Part 15: Act III - This Is About To Get Silly
Act III - This Is About To Get Silly
Last we left off, Ray was busy getting beaten to pulp by a Bob Marley lookalike.
I think this is the point I started liking Clovis. Up till now he’s been trying way too hard to be the dark and mysterious reincarnation of William Blake, spouting poetry at every turn, even when it didn’t make a whole lot of sense. Faced with a bare-chested Rastafarian who doesn’t appreciate poetry, he kinda just gives up and starts talking normally a bit for a change.
Unfortunately it doesn’t last. Wise man… tree… what?
Now we’re on… Mars?
The camera swivels around and it’s… Ray.
What the everliving fuck.
Ray wakes up with a stiffy. Hey, at least the dream didn’t have unicorns in it.
Future fashion is always a shifting target. Star Trek and other sci-fi at the time had people wearing tight body suits and what not, to make them look spacey and futuristic. Blade Runner mostly had most people dressed in raincoats and grungy clothing, but on most of women main characters I think they took the position that fashion was inherently retarded looking to anyone not living in that time period. I don’t know how else to explain people running around wearing clear plastic vinyl for clothing.
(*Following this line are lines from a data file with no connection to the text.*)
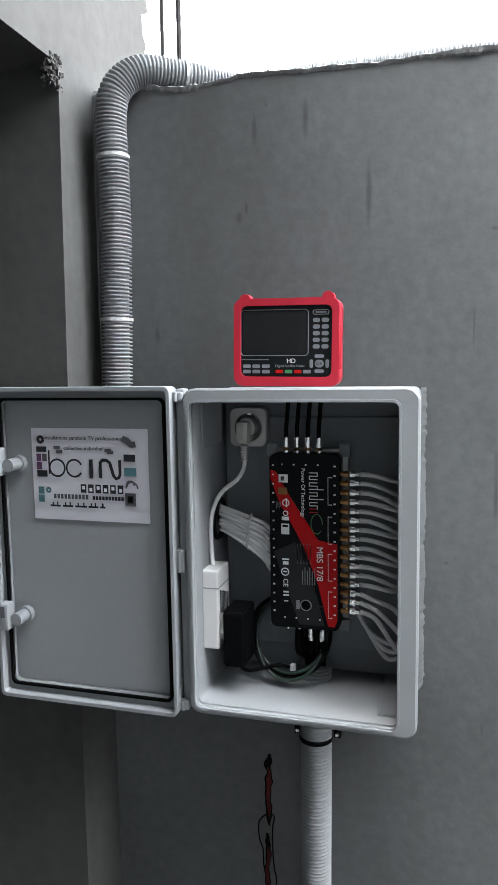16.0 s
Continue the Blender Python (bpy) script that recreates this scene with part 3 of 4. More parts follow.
# maker's mark: plain dark strokes
def mark(u0, v0, u1, v1):
    bm = bmesh.new()
    c = [dish_at(u0, v0, 0.003), dish_at(u1, v0, 0.003), dish_at(u1, v1, 0.003), dish_at(u0, v1, 0.003)]
    f = [bm.verts.new(p) for p in c]
    g = [bm.verts.new(p - DN * 0.002) for p in c]
    bm.faces.new(f)
    for k in range(4):
        bm.faces.new((f[k], f[(k + 1) % 4], g[(k + 1) % 4], g[k]))
    part("mark", bm, M_LOGO, reflector)


for k in range(7):
    u = 0.118 + 0.0325 * k + (0.012 if k > 3 else 0)
    v = -0.160 + 0.09 * (u - 0.118)
    w = 0.022 if k != 1 else 0.006
    mark(u, v, u + 0.006, v + 0.028)
    if k != 1:
        mark(u + 0.006, v + (0.011 if k % 2 else 0.022), u + w, v + (0.017 if k % 2 else 0.028))
        mark(u + w - 0.006, v, u + w, v + (0.011 if k % 2 else 0.022))
for k in range(3):
    u = 0.205 + 0.024 * k
    pts = [dish_at(u + 0.014 * math.cos(a), -0.098 + 0.020 * math.sin(a + k * 0.6), 0.003) for a in [0.3 + 0.42 * j for j in range(9)]]
    part("mark", tube_bm(pts, 0.0020, 5), M_LOGO, reflector)

BARL, BARR = Vector((3.345, -0.307, 2.968)), Vector((3.868, -0.672, 3.002))
BD = (BARR - BARL).normalized()
BM = BARL.lerp(BARR, 0.525)
TOD = (dish_at(0, 0) - BM)
TOD = (TOD - BD * TOD.dot(BD)).normalized()
BUP = BD.cross(TOD).normalized()
if BUP.z < 0:
    BUP = -BUP
Z = Vector((0, 0, 1))


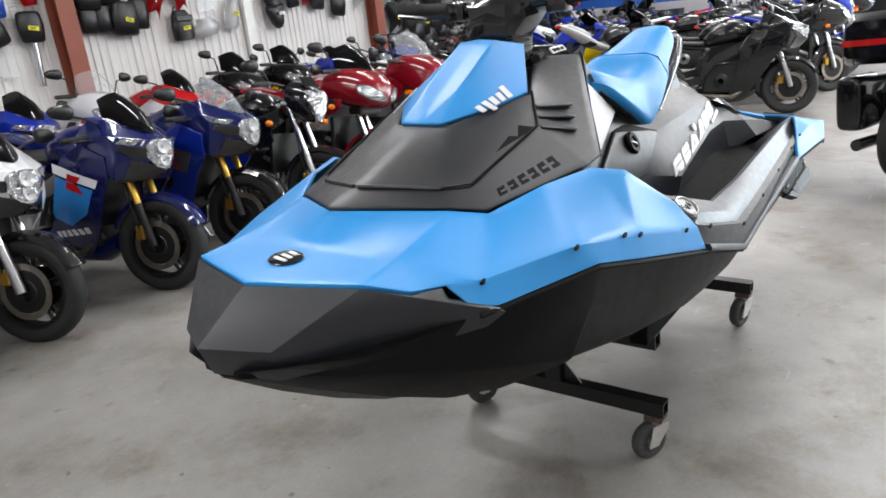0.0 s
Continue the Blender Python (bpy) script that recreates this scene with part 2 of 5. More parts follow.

I said that same thing about those black Capri pants that every girl was wearing a few years back, and they came and went. I think the moral of the story is, I feel old.
Aww, Runciter was a kiddie diddler.
We’ll have to go back and cap him in the head later.
We’ll see. We’ll see.
Bad Ray! Stop staring at the fourteen year old’s chest, Ray!
She’s holding a teddy bear for crying out loud.
Great.
Too much to ask for the little pink haired lolita to just untie us, huh.